Ob Kosmetikerin im White-Trash-Look in der TV-Serie «Station Horizon», Ophelia im Theaterstück «Hamlet», ein Showgirl im Cabaret «Wild Women Don’t Have the Blues» oder ein Mann im Maskentheater «El Don Juan» – «das Schauspiel ist grenzenlos». Auf der ganzen Welt tritt Pieri Zuercher im Theater auf, geht erst nach Paris, dann nach Saratow, Russland. Später tourt sie mit einem südamerikanischen Regisseur für zwei Jahre durch Europa und Kolumbien. «Die Sprache ist keine Grenze», sagt sie. Und so verwundert es nicht, dass die Westschweizerin auch den Sprung über den Röstigraben ins Deutschschweizer Fernsehen macht. In der RTS-Serie «Double vie», die unter «Doppelleben» diesen Sommer im SRF gelaufen ist, erhält das Publikum einen Vorgeschmack auf die neue «Tatort»-Ermittlerin. Für ihre Darbietung der schwangeren Witwe und ahnungslosen Zweitfrau hat sie 2019 den Schweizer Fernsehfilmpreis bekommen. «Das hat mir bestätigt, dass ich am richtigen Ort bin.»
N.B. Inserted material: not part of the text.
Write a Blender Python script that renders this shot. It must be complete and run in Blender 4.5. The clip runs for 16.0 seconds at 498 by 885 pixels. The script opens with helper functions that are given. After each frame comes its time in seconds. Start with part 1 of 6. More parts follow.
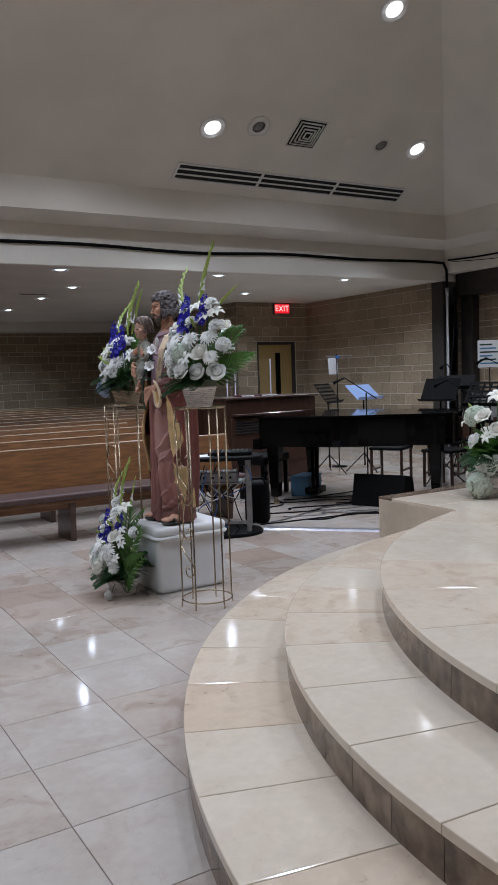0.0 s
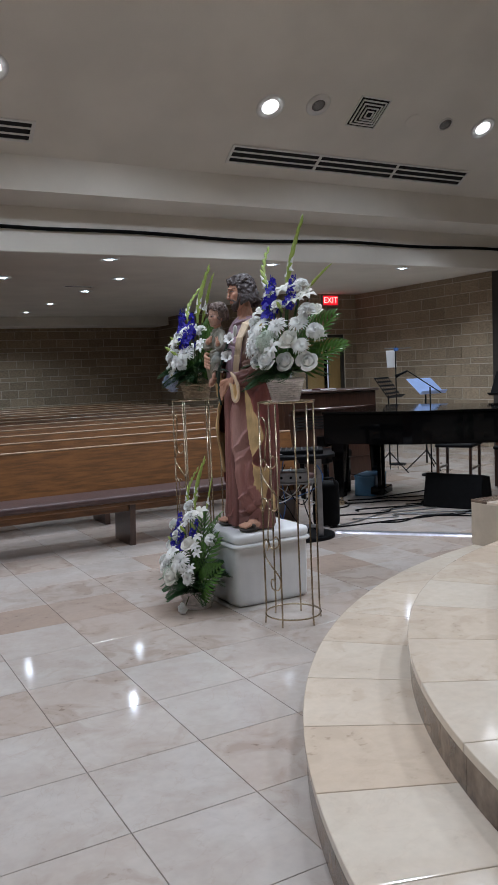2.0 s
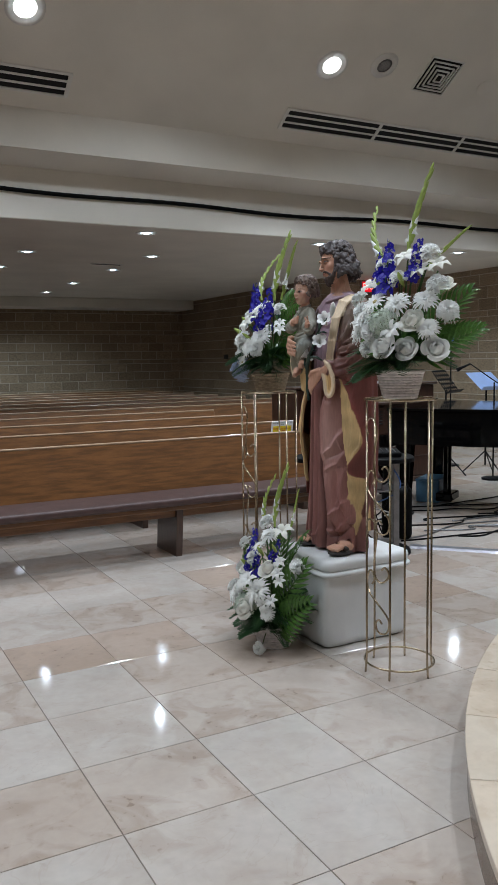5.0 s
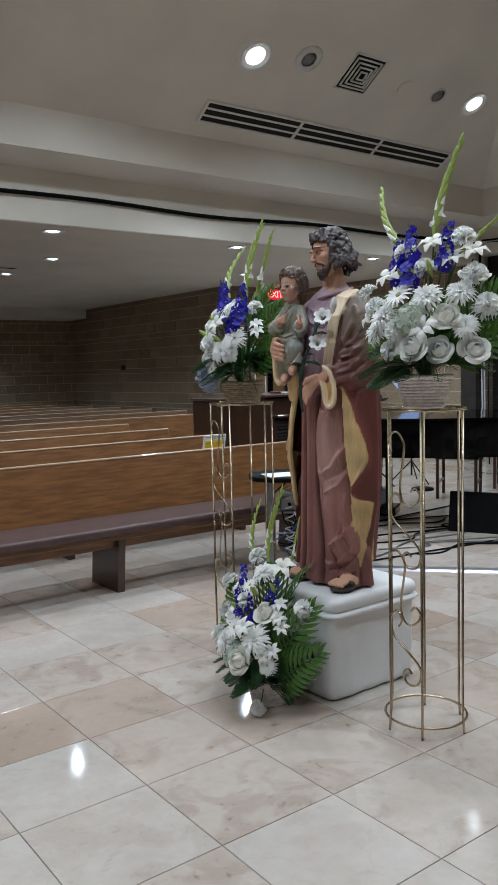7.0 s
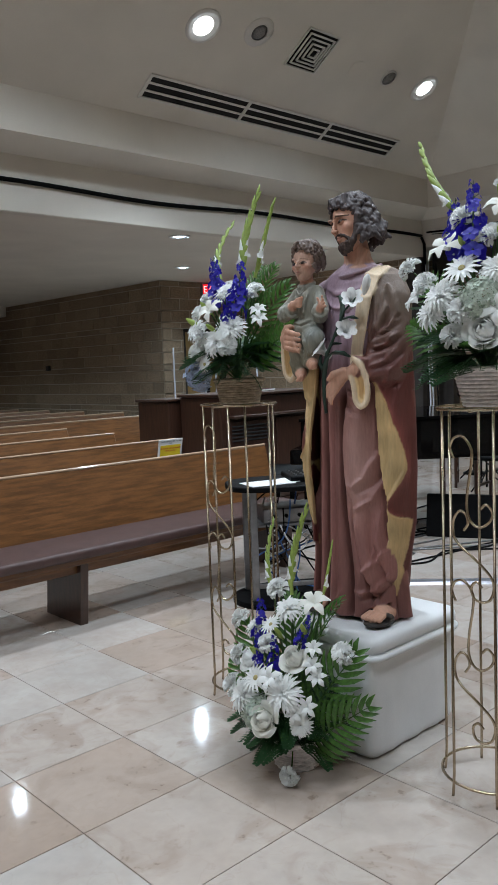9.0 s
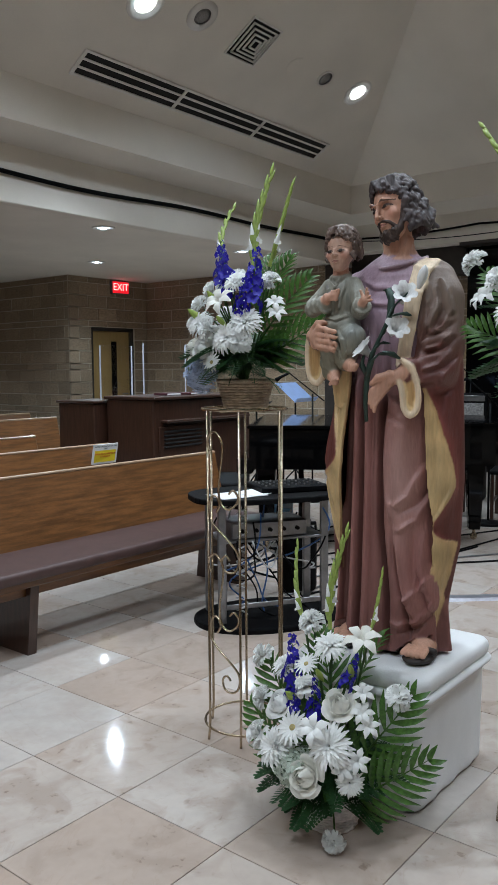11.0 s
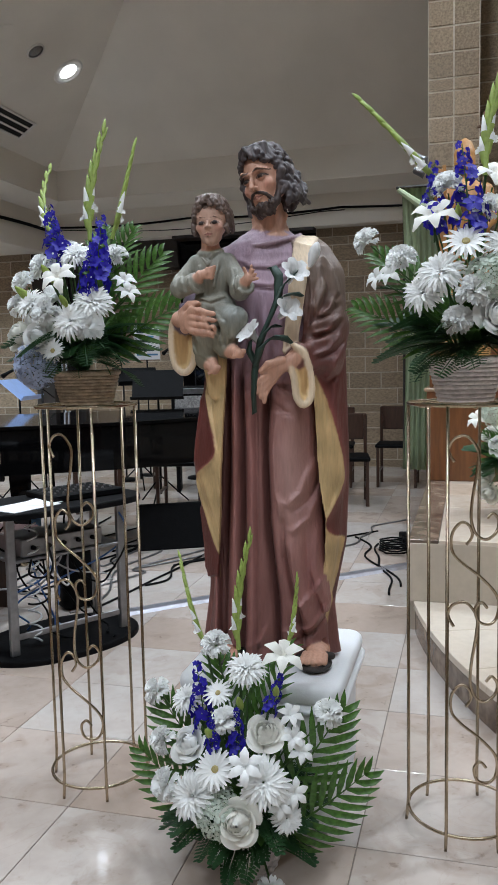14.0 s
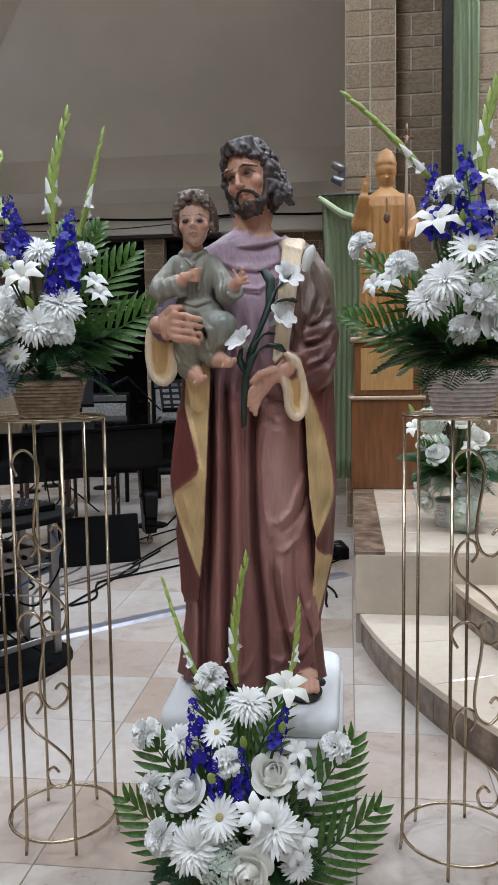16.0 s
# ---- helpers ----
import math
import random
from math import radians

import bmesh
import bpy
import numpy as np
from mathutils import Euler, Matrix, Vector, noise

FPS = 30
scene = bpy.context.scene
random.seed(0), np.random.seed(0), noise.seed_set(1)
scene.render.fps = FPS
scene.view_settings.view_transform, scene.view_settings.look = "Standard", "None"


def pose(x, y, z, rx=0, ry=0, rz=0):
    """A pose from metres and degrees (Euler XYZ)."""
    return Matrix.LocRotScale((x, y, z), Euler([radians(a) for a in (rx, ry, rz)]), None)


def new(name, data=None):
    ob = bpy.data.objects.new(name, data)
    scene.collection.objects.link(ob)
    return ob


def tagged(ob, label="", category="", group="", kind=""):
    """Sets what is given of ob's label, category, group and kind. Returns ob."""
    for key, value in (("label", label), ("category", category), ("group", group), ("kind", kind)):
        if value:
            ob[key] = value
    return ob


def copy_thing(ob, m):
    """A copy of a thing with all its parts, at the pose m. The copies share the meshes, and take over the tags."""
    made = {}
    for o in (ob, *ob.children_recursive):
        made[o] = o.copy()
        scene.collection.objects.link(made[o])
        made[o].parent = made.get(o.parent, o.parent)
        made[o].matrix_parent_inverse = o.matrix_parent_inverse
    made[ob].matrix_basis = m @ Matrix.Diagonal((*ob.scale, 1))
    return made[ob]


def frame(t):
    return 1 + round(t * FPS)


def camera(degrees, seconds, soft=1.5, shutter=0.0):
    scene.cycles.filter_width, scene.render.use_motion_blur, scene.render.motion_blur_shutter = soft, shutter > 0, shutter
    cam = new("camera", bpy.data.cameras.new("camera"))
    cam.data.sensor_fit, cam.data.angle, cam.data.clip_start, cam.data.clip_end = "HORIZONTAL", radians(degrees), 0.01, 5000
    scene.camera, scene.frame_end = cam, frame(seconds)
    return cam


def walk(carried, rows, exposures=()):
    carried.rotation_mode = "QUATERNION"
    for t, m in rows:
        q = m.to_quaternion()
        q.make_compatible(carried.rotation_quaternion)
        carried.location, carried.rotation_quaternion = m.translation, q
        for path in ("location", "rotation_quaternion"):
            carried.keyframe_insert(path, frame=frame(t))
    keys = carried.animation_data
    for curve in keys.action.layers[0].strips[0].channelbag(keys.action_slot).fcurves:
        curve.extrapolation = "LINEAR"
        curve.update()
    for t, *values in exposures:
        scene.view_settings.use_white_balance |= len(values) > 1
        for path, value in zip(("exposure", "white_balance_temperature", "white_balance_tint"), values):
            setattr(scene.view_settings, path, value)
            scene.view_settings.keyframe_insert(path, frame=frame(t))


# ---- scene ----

Privat pflegt die Mutter eines Sohnes weiterhin die Sprachenvielfalt. Mit Salomon, 9, und ihrem Mann Pietro Zuercher, 44, lebt Anna in Lausanne. Weil der Kameramann Deutschschweizer und Tessiner Wurzeln hat, spricht die Familie daheim Italienisch. «Und dann wieder Englisch oder Französisch. Bei uns lebts!» Oft verbringen sie Zeit im Tessin, wo sie ein kleines Rustico im Valle Maggia besitzen. Dort hat Pieri Zuercher einen Garten mit Blumen, Kräutern und Trauben. «Entweder mache ich Konfitüre oder Grappa, aber nur weil ich die Farbe schön finde.» Auch beim Kochen orientiert sie sich an der Couleur. «Ich improvisiere je nach Farbe, die ich noch brauche. Ach, meine Küche ist ein Puff!» Und da ist es einmal mehr, ihr lautes Lachen.